MP Chuka Umunna, formerly a Labour MP now a Liberal Democrat, described the CSJ’s recommendations as ‘wrongheaded’ and warned that increasing the threshold would exclude many overseas skilled workers, including nurses.
A report published in the Nursing Times, echoed Umunna’s concerns, stating that nursing vacancies remain difficult to fill and restricting access to foreign nurses would lead to further chronic skills shortages.
Head of work and welfare policy at the CSJ and former Tory general election candidate, Patrick Spencer, hit back at Umunna’s comments. He stated the CSJ’s recommendations ‘acknowledged the need for flexibility to continue to allow nurses, whose salaries start at £23,000, to migrate to the UK for work.’
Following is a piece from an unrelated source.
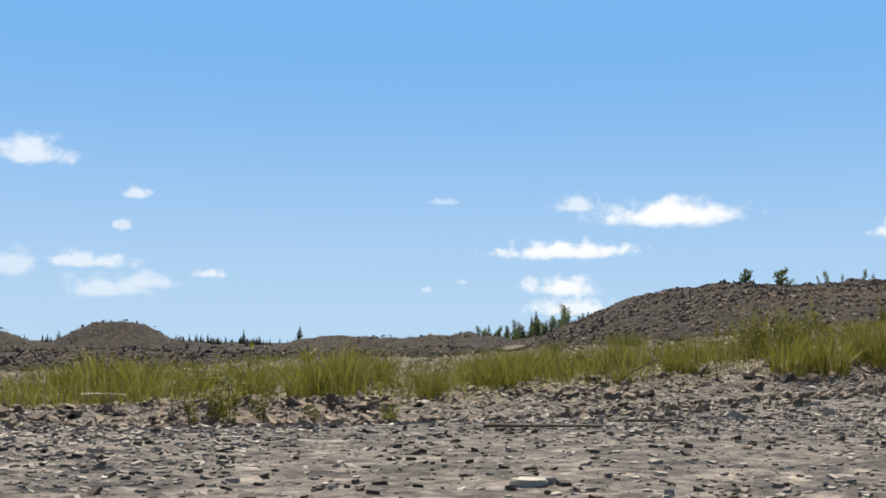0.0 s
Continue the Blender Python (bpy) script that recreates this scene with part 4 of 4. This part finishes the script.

He said: “The CSJ’s report has urged the government to create a list of strategically important occupations such as nurses that were paid below £36,700 to allow them to still come to the UK.”
“We absolutely make provisions for the nurses, doctors, social care workers, and anyone whose job is of vital importance to our economy and society to come to the UK to work,” Spencer added.
Calls for Tier 2 visa salary threshold to be reduced
UK employers, who depend on skilled foreign workers, have long lobbied for the Tier 2 visa salary threshold to be reduced to allow greater access to overseas workers. A number of business groups have expressed concerns that the current £30,000 salary threshold is too high and will lead to mass skills shortages in the post-Brexit era.
Currently, non-EEA skilled foreign workers in a job role listed on the Tier 2 Shortage Occupation List (SOL), are exempt from the threshold – including nurses.
However, such exemptions do not exist for EEA workers, but it’s expected that after Brexit the UK visa system will apply the same rules to migrants of all nations.
Proposals to raise the Tier 2 visa minimum salary threshold has also sparked concern at the Royal College of Nursing (RCN), which insisted that nurses must remain exempt from UK visa restrictions.
RCN chief executive and general secretary, Dame Donna Kinnair, said: “Such a high salary threshold would prevent nurses and other health and care professionals from other countries being recruited to work here.”
“International recruitment has always been a stopgap for long-term vacancies and, as the government hasn’t invested in the long-term growth of the UK nursing workforce, the recruitment crisis will only worsen if nurses aren’t exempt” Kinnair warned.
Number of EEA nurses falling
According to Nursery and Midwifery Council figures, the number of nurses and midwives from the EEA registered to work in Britain has dropped by nearly 5,000 in the past two years, from 38,024 in March 2017, to 33,035 in March 2019.